───── Records to process ─────

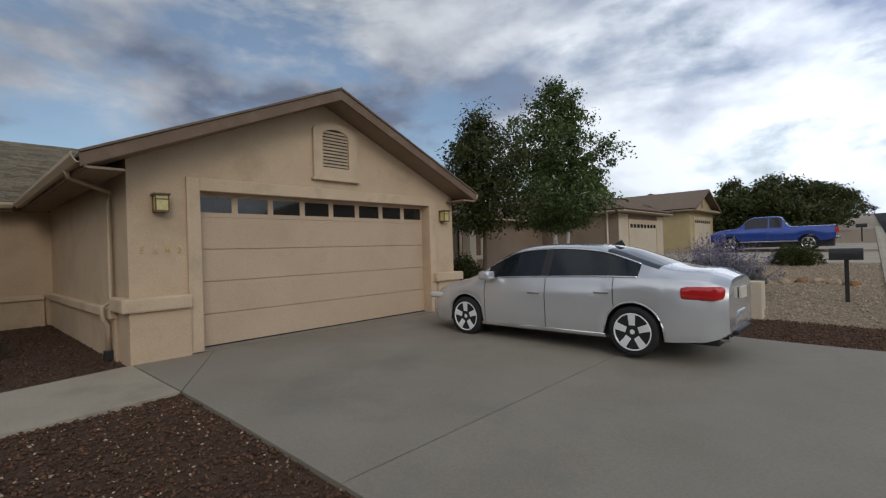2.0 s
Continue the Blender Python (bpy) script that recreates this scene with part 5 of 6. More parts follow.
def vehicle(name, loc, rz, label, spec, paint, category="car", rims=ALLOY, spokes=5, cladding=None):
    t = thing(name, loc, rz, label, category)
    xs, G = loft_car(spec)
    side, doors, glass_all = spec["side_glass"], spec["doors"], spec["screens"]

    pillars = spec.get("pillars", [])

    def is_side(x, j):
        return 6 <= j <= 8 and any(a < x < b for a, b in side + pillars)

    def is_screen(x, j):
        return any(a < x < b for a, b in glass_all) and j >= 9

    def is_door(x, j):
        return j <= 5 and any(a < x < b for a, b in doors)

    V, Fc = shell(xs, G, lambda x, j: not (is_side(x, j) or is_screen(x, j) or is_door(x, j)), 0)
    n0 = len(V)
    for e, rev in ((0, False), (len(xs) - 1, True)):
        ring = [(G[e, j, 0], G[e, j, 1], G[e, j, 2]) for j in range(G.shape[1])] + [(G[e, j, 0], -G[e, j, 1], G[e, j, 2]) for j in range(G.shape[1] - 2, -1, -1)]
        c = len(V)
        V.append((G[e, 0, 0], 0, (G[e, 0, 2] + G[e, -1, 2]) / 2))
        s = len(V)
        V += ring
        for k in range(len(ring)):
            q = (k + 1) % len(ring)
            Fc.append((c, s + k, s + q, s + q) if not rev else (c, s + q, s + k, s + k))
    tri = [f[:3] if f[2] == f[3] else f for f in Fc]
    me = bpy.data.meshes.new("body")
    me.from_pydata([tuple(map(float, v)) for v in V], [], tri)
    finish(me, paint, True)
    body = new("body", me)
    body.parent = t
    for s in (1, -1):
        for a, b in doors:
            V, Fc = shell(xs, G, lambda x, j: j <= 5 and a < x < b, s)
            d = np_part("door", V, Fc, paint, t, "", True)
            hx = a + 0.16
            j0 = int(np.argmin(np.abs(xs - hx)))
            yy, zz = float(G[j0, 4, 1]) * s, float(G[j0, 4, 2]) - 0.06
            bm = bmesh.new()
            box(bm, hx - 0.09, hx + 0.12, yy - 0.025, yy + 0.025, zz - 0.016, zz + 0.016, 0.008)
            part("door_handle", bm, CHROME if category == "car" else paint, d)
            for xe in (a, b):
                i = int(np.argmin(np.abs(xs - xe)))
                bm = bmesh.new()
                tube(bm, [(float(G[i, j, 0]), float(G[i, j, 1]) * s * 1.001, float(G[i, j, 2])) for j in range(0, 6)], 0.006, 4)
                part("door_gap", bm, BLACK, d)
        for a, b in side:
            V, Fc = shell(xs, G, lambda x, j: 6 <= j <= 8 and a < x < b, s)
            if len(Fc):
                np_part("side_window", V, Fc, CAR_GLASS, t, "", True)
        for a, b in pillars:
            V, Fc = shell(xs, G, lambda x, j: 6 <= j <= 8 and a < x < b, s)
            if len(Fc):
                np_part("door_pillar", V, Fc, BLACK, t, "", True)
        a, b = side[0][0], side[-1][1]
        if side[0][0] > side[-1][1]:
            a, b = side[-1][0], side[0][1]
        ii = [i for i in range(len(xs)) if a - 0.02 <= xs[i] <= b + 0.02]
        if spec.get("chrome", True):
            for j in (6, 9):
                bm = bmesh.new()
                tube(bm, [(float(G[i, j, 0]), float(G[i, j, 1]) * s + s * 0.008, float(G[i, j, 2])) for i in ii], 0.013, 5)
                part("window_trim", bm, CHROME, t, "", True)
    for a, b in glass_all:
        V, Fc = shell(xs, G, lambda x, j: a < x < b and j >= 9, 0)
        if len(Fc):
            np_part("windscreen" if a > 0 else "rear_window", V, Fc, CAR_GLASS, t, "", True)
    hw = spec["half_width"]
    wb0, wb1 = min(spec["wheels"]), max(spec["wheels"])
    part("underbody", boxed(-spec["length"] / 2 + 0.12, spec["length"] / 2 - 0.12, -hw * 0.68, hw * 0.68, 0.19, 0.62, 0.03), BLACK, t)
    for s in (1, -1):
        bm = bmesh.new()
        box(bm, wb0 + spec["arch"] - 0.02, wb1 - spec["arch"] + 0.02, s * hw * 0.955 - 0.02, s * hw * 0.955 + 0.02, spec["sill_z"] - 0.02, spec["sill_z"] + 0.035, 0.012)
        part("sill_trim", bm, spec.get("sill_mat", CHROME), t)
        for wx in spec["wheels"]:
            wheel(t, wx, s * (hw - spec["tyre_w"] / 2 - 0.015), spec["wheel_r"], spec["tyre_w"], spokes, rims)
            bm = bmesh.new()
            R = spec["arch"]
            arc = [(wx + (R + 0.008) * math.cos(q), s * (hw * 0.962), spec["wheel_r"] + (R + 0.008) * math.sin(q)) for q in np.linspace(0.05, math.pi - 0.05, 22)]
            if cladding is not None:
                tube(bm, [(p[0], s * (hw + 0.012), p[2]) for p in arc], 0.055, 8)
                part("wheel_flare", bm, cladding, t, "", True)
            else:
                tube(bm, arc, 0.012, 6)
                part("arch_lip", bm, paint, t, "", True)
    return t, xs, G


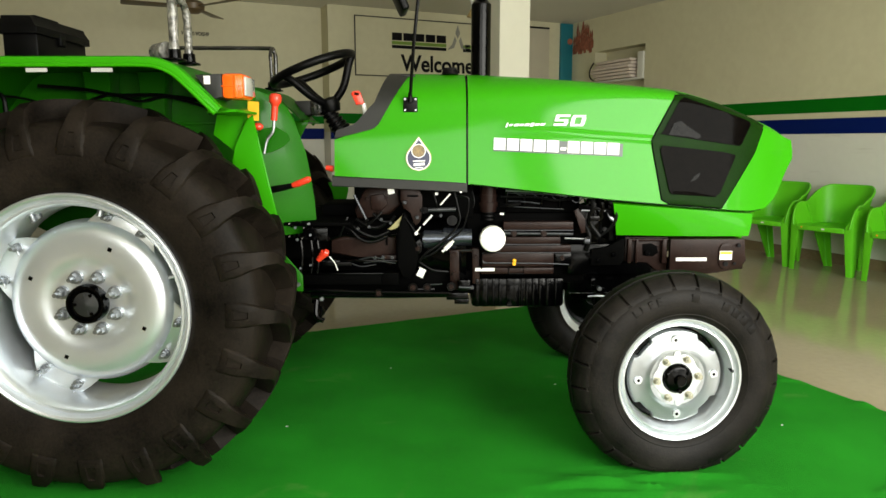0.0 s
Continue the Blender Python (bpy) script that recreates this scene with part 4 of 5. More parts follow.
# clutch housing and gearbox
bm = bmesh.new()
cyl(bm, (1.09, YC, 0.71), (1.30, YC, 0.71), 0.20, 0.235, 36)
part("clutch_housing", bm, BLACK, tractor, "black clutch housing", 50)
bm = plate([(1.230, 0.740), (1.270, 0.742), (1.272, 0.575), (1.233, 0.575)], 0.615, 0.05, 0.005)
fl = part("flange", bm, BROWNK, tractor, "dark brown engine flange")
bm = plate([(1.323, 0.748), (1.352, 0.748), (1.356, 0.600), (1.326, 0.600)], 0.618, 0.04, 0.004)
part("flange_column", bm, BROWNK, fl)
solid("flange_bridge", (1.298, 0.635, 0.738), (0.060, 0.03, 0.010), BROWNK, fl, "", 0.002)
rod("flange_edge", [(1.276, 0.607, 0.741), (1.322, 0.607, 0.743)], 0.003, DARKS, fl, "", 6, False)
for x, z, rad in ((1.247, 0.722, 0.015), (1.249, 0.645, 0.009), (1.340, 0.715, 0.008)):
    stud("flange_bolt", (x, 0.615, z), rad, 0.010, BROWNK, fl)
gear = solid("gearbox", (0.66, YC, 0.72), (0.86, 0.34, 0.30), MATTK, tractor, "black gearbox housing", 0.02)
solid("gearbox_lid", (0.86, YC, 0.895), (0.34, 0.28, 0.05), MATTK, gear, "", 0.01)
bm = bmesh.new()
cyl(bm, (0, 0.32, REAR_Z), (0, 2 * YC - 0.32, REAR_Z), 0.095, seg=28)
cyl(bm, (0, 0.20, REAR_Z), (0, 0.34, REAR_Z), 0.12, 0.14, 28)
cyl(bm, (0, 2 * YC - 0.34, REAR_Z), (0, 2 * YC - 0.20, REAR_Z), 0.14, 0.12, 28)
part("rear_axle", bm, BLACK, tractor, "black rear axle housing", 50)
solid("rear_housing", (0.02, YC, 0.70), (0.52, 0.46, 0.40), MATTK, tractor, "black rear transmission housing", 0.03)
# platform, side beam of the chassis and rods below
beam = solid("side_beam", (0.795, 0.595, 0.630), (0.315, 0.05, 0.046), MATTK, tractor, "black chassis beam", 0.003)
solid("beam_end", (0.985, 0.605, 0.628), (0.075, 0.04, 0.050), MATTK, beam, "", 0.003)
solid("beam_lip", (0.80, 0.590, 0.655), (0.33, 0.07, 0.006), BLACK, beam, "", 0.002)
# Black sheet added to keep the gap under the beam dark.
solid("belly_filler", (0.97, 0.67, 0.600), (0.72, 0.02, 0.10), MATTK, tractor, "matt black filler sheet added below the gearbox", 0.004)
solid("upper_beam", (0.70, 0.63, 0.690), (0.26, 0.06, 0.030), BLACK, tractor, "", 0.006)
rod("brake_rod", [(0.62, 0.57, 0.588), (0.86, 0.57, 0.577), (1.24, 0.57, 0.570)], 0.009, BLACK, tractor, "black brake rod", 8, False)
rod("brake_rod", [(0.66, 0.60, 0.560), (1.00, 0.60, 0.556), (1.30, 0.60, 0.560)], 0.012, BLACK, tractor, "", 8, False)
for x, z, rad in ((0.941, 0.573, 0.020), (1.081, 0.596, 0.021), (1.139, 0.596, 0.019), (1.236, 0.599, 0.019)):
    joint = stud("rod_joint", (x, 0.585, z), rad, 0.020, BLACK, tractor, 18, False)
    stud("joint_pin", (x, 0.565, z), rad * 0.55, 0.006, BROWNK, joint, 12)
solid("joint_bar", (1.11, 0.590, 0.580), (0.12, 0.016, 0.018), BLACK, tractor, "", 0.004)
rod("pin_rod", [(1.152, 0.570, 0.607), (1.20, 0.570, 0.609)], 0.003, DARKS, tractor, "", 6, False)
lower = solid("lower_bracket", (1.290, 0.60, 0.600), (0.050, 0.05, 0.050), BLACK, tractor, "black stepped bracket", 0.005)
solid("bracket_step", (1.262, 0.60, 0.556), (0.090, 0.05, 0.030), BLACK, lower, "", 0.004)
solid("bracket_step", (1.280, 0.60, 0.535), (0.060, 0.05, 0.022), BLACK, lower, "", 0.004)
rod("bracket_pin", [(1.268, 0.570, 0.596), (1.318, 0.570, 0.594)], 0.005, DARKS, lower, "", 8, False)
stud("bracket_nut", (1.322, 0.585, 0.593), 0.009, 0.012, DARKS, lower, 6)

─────

_What is being asked_
Gather from the data above every line with the string "this".

_Solution to the exercise_
Continue the Blender Python (bpy) script that recreates this scene with part 5 of 6. More parts follow.
Continue the Blender Python (bpy) script that recreates this scene with part 4 of 5. More parts follow.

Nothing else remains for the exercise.